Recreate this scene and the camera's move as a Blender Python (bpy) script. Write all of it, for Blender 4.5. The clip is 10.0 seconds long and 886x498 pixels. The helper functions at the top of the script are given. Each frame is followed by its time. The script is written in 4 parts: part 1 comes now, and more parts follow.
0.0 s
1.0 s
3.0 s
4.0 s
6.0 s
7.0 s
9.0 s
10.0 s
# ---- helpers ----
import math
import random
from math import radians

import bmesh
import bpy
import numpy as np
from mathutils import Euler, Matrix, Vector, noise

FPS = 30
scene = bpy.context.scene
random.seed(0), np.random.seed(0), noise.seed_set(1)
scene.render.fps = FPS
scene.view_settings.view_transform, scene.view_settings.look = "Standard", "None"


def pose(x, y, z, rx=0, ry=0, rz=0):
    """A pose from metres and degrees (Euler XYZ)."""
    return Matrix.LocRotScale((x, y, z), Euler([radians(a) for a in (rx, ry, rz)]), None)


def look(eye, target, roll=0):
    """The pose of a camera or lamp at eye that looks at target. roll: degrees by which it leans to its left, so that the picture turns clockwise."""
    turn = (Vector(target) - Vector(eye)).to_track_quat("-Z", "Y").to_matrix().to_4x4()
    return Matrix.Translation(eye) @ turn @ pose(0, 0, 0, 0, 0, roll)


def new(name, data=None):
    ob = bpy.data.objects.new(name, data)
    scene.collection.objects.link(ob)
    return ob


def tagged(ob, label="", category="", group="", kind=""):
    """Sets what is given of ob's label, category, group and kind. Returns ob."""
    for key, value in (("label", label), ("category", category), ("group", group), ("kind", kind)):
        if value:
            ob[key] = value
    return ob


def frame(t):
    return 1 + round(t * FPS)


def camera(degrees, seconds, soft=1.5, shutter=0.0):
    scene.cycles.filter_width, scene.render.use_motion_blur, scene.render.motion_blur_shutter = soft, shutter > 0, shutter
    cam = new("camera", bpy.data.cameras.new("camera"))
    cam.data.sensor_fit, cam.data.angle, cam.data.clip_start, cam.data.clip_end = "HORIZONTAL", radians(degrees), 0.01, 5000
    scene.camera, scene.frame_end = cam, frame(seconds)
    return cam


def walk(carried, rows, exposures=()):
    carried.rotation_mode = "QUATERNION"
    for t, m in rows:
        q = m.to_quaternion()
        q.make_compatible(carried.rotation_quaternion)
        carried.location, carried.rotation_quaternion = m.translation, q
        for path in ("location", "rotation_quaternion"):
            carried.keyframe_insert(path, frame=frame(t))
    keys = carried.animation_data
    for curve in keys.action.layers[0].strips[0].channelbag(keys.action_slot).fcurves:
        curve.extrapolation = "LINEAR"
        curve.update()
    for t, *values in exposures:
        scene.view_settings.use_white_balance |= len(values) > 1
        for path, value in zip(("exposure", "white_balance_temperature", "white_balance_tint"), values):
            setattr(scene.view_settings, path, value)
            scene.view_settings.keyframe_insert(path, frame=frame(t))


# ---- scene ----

● **Exercise**:
From the first line of the data through the line with "of a camera", quote each line exactly and add nothing else.

● **Answer to the problem**:
Recreate this scene and the camera's move as a Blender Python (bpy) script. Write all of it, for Blender 4.5. The clip is 10.0 seconds long and 886x498 pixels. The helper functions at the top of the script are given. Each frame is followed by its time. The script is written in 4 parts: part 1 comes now, and more parts follow.
0.0 s
1.0 s
3.0 s
4.0 s
6.0 s
7.0 s
9.0 s
10.0 s
# ---- helpers ----
import math
import random
from math import radians

import bmesh
import bpy
import numpy as np
from mathutils import Euler, Matrix, Vector, noise

FPS = 30
scene = bpy.context.scene
random.seed(0), np.random.seed(0), noise.seed_set(1)
scene.render.fps = FPS
scene.view_settings.view_transform, scene.view_settings.look = "Standard", "None"


def pose(x, y, z, rx=0, ry=0, rz=0):
    """A pose from metres and degrees (Euler XYZ)."""
    return Matrix.LocRotScale((x, y, z), Euler([radians(a) for a in (rx, ry, rz)]), None)


def look(eye, target, roll=0):
    """The pose of a camera or lamp at eye that looks at target. roll: degrees by which it leans to its left, so that the picture turns clockwise."""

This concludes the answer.